> _Description of the task_
Can you write out all the lines word for word, with no pictures?

> _Dataset content_
## start

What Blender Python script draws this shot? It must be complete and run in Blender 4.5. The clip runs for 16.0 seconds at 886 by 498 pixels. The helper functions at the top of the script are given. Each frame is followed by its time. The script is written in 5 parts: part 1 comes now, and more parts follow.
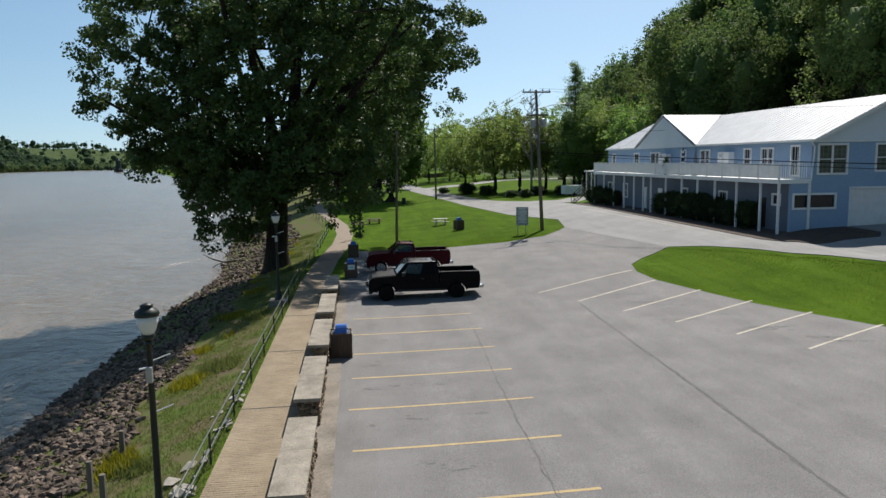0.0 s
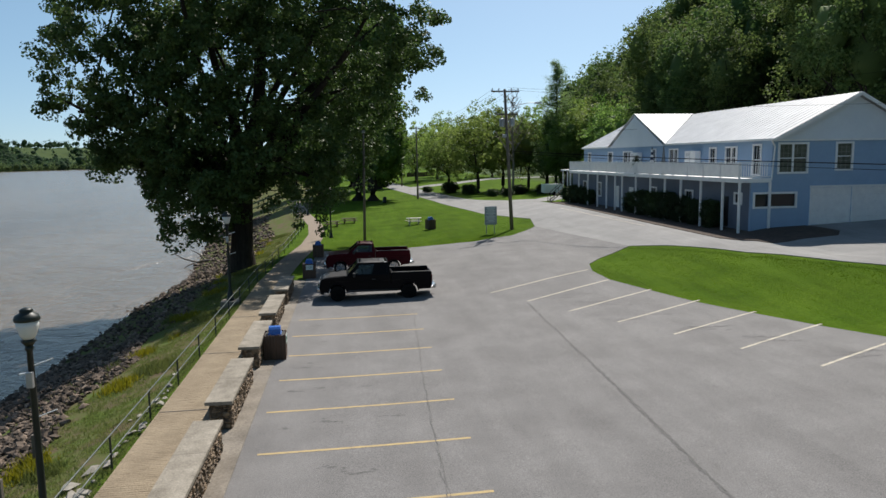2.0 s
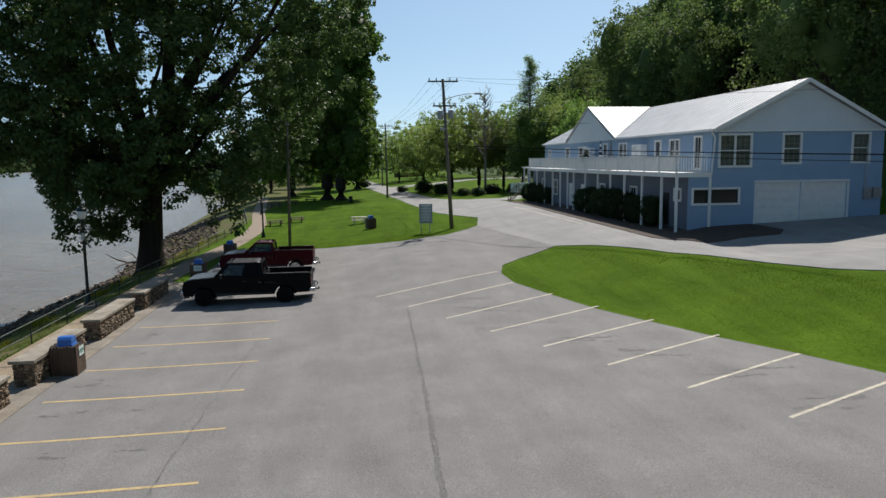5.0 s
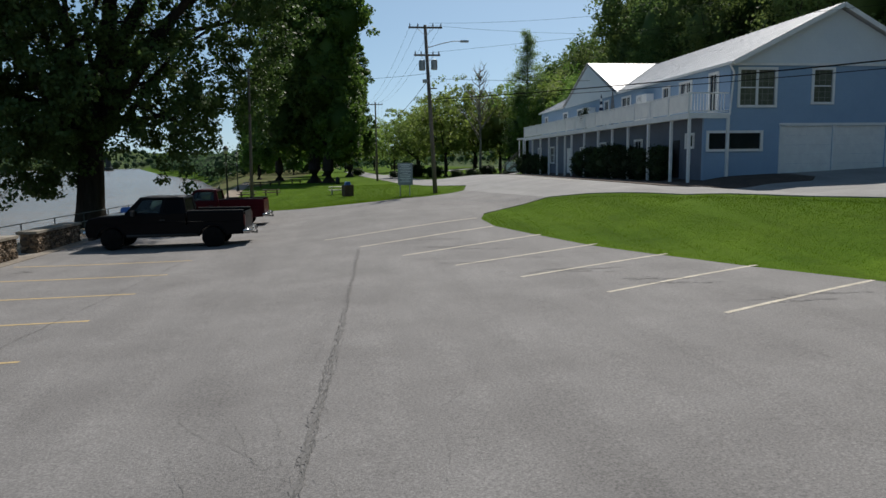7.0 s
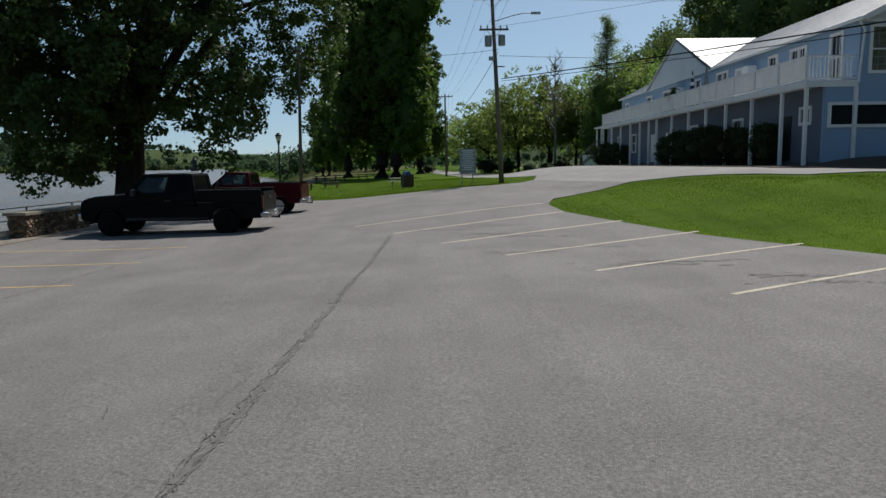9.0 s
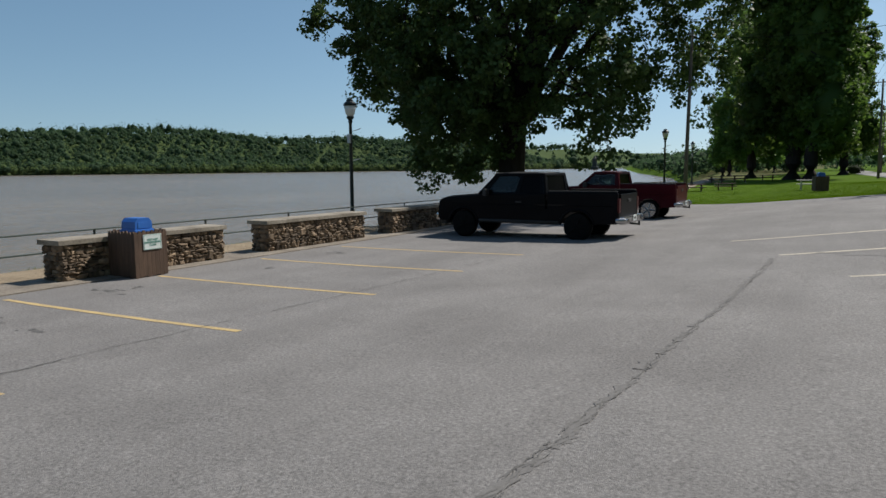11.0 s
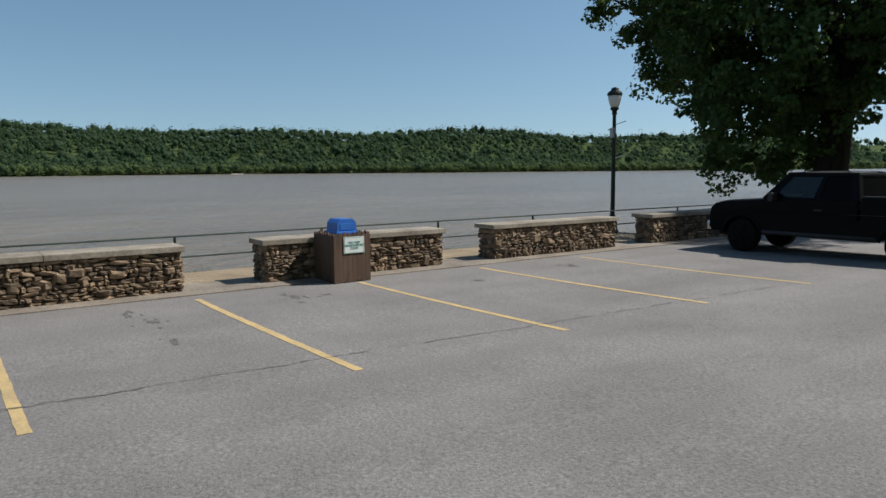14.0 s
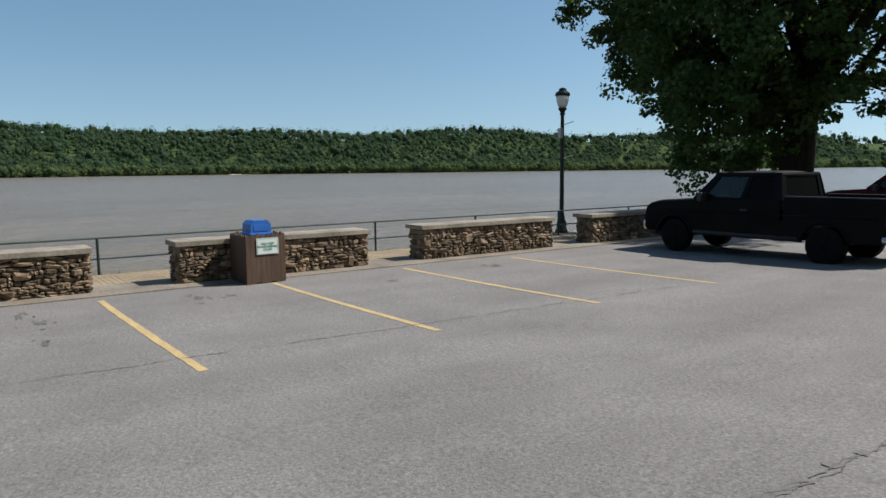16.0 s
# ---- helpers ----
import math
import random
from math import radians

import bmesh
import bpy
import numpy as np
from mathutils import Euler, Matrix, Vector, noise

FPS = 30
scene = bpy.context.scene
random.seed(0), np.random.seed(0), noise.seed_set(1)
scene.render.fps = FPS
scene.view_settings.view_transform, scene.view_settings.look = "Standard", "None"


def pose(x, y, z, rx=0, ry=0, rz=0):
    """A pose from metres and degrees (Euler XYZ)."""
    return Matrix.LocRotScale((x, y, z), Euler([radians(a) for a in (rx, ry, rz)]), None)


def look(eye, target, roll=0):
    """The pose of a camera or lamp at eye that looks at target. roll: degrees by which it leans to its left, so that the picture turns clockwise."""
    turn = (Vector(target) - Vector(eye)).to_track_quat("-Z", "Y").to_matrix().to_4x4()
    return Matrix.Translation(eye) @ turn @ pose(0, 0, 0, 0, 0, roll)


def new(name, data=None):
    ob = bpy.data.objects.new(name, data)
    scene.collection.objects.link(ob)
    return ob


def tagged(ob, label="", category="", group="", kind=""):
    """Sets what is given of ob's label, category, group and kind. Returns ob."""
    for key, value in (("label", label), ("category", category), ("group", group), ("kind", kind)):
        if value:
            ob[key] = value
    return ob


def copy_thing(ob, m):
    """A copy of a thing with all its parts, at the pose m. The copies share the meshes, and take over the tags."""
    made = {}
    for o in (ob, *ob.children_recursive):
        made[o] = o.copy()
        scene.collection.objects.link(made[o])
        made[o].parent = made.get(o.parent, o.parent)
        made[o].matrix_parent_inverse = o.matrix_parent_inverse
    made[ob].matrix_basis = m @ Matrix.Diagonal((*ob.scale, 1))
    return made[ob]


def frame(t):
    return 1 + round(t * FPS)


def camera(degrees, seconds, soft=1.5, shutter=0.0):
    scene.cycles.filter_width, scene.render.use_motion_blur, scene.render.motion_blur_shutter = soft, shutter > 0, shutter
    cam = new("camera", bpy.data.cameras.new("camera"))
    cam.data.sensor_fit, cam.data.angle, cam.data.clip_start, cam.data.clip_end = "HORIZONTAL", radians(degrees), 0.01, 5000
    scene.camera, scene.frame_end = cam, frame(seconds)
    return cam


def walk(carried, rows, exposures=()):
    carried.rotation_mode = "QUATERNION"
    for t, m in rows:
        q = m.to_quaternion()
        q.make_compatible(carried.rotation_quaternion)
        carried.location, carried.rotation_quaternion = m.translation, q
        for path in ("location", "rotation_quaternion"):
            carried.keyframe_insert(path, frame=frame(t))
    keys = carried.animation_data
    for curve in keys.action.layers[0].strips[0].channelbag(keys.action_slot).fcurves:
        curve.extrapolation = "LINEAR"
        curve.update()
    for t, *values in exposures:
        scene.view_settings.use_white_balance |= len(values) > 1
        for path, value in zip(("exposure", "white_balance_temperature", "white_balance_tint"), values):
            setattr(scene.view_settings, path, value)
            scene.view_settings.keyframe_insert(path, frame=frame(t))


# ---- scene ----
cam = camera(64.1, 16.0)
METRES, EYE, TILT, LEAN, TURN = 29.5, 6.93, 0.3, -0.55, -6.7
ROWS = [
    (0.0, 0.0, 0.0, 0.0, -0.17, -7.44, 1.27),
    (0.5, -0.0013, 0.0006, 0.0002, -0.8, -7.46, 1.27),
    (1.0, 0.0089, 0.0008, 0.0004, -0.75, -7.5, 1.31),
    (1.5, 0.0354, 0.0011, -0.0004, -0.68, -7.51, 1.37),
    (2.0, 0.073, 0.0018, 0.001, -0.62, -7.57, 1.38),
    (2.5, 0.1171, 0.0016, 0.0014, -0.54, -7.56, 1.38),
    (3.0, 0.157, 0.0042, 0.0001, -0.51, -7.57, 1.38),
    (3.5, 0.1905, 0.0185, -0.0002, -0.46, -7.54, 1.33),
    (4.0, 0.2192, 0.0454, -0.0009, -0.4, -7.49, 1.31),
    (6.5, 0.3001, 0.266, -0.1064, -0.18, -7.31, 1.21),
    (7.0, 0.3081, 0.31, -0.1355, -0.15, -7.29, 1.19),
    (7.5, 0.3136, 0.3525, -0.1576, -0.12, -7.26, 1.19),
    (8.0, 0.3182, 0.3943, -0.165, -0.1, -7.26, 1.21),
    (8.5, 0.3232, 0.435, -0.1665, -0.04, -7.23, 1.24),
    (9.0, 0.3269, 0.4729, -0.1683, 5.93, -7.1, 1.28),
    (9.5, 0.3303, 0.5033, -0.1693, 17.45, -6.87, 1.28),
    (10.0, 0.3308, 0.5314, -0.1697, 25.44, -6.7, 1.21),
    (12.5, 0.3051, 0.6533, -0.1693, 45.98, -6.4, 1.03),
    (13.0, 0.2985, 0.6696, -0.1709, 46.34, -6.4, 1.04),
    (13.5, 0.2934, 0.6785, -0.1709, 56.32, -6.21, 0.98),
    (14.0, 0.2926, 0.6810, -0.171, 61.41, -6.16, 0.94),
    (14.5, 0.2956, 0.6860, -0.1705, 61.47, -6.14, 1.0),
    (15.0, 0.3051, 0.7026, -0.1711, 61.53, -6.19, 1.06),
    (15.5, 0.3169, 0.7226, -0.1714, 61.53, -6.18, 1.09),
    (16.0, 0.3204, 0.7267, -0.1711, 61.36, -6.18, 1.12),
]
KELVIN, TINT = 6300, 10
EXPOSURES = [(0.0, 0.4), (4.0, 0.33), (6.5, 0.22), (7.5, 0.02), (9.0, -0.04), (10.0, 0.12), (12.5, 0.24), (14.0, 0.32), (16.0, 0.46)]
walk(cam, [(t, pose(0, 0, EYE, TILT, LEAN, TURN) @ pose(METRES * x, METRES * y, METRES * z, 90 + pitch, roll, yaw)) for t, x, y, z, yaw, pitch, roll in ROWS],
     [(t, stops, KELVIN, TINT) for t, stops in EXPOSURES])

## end

> _Correct result_
What Blender Python script draws this shot? It must be complete and run in Blender 4.5. The clip runs for 16.0 seconds at 886 by 498 pixels. The helper functions at the top of the script are given. Each frame is followed by its time. The script is written in 5 parts: part 1 comes now, and more parts follow.
0.0 s
2.0 s
5.0 s
7.0 s
9.0 s
11.0 s
14.0 s
16.0 s
# ---- helpers ----
import math
import random
from math import radians

import bmesh
import bpy
import numpy as np
from mathutils import Euler, Matrix, Vector, noise

FPS = 30
scene = bpy.context.scene
random.seed(0), np.random.seed(0), noise.seed_set(1)
scene.render.fps = FPS
scene.view_settings.view_transform, scene.view_settings.look = "Standard", "None"


def pose(x, y, z, rx=0, ry=0, rz=0):
    """A pose from metres and degrees (Euler XYZ)."""
    return Matrix.LocRotScale((x, y, z), Euler([radians(a) for a in (rx, ry, rz)]), None)


def look(eye, target, roll=0):
    """The pose of a camera or lamp at eye that looks at target. roll: degrees by which it leans to its left, so that the picture turns clockwise."""
    turn = (Vector(target) - Vector(eye)).to_track_quat("-Z", "Y").to_matrix().to_4x4()
    return Matrix.Translation(eye) @ turn @ pose(0, 0, 0, 0, 0, roll)


def new(name, data=None):
    ob = bpy.data.objects.new(name, data)
    scene.collection.objects.link(ob)
    return ob


def tagged(ob, label="", category="", group="", kind=""):
    """Sets what is given of ob's label, category, group and kind. Returns ob."""
    for key, value in (("label", label), ("category", category), ("group", group), ("kind", kind)):
        if value:
            ob[key] = value
    return ob


def copy_thing(ob, m):
    """A copy of a thing with all its parts, at the pose m. The copies share the meshes, and take over the tags."""
    made = {}
    for o in (ob, *ob.children_recursive):
        made[o] = o.copy()
        scene.collection.objects.link(made[o])
        made[o].parent = made.get(o.parent, o.parent)
        made[o].matrix_parent_inverse = o.matrix_parent_inverse
    made[ob].matrix_basis = m @ Matrix.Diagonal((*ob.scale, 1))
    return made[ob]


def frame(t):
    return 1 + round(t * FPS)


def camera(degrees, seconds, soft=1.5, shutter=0.0):
    scene.cycles.filter_width, scene.render.use_motion_blur, scene.render.motion_blur_shutter = soft, shutter > 0, shutter
    cam = new("camera", bpy.data.cameras.new("camera"))
    cam.data.sensor_fit, cam.data.angle, cam.data.clip_start, cam.data.clip_end = "HORIZONTAL", radians(degrees), 0.01, 5000
    scene.camera, scene.frame_end = cam, frame(seconds)
    return cam


def walk(carried, rows, exposures=()):
    carried.rotation_mode = "QUATERNION"
    for t, m in rows:
        q = m.to_quaternion()
        q.make_compatible(carried.rotation_quaternion)
        carried.location, carried.rotation_quaternion = m.translation, q
        for path in ("location", "rotation_quaternion"):
            carried.keyframe_insert(path, frame=frame(t))
    keys = carried.animation_data
    for curve in keys.action.layers[0].strips[0].channelbag(keys.action_slot).fcurves:
        curve.extrapolation = "LINEAR"
        curve.update()
    for t, *values in exposures:
        scene.view_settings.use_white_balance |= len(values) > 1
        for path, value in zip(("exposure", "white_balance_temperature", "white_balance_tint"), values):
            setattr(scene.view_settings, path, value)
            scene.view_settings.keyframe_insert(path, frame=frame(t))


# ---- scene ----
cam = camera(64.1, 16.0)
METRES, EYE, TILT, LEAN, TURN = 29.5, 6.93, 0.3, -0.55, -6.7
ROWS = [
    (0.0, 0.0, 0.0, 0.0, -0.17, -7.44, 1.27),
    (0.5, -0.0013, 0.0006, 0.0002, -0.8, -7.46, 1.27),
    (1.0, 0.0089, 0.0008, 0.0004, -0.75, -7.5, 1.31),
    (1.5, 0.0354, 0.0011, -0.0004, -0.68, -7.51, 1.37),
    (2.0, 0.073, 0.0018, 0.001, -0.62, -7.57, 1.38),
    (2.5, 0.1171, 0.0016, 0.0014, -0.54, -7.56, 1.38),
    (3.0, 0.157, 0.0042, 0.0001, -0.51, -7.57, 1.38),
    (3.5, 0.1905, 0.0185, -0.0002, -0.46, -7.54, 1.33),
    (4.0, 0.2192, 0.0454, -0.0009, -0.4, -7.49, 1.31),
    (6.5, 0.3001, 0.266, -0.1064, -0.18, -7.31, 1.21),
    (7.0, 0.3081, 0.31, -0.1355, -0.15, -7.29, 1.19),
    (7.5, 0.3136, 0.3525, -0.1576, -0.12, -7.26, 1.19),
    (8.0, 0.3182, 0.3943, -0.165, -0.1, -7.26, 1.21),
    (8.5, 0.3232, 0.435, -0.1665, -0.04, -7.23, 1.24),
    (9.0, 0.3269, 0.4729, -0.1683, 5.93, -7.1, 1.28),
    (9.5, 0.3303, 0.5033, -0.1693, 17.45, -6.87, 1.28),
    (10.0, 0.3308, 0.5314, -0.1697, 25.44, -6.7, 1.21),
    (12.5, 0.3051, 0.6533, -0.1693, 45.98, -6.4, 1.03),
    (13.0, 0.2985, 0.6696, -0.1709, 46.34, -6.4, 1.04),
    (13.5, 0.2934, 0.6785, -0.1709, 56.32, -6.21, 0.98),
    (14.0, 0.2926, 0.6810, -0.171, 61.41, -6.16, 0.94),
    (14.5, 0.2956, 0.6860, -0.1705, 61.47, -6.14, 1.0),
    (15.0, 0.3051, 0.7026, -0.1711, 61.53, -6.19, 1.06),
    (15.5, 0.3169, 0.7226, -0.1714, 61.53, -6.18, 1.09),
    (16.0, 0.3204, 0.7267, -0.1711, 61.36, -6.18, 1.12),
]
KELVIN, TINT = 6300, 10
EXPOSURES = [(0.0, 0.4), (4.0, 0.33), (6.5, 0.22), (7.5, 0.02), (9.0, -0.04), (10.0, 0.12), (12.5, 0.24), (14.0, 0.32), (16.0, 0.46)]
walk(cam, [(t, pose(0, 0, EYE, TILT, LEAN, TURN) @ pose(METRES * x, METRES * y, METRES * z, 90 + pitch, roll, yaw)) for t, x, y, z, yaw, pitch, roll in ROWS],
     [(t, stops, KELVIN, TINT) for t, stops in EXPOSURES])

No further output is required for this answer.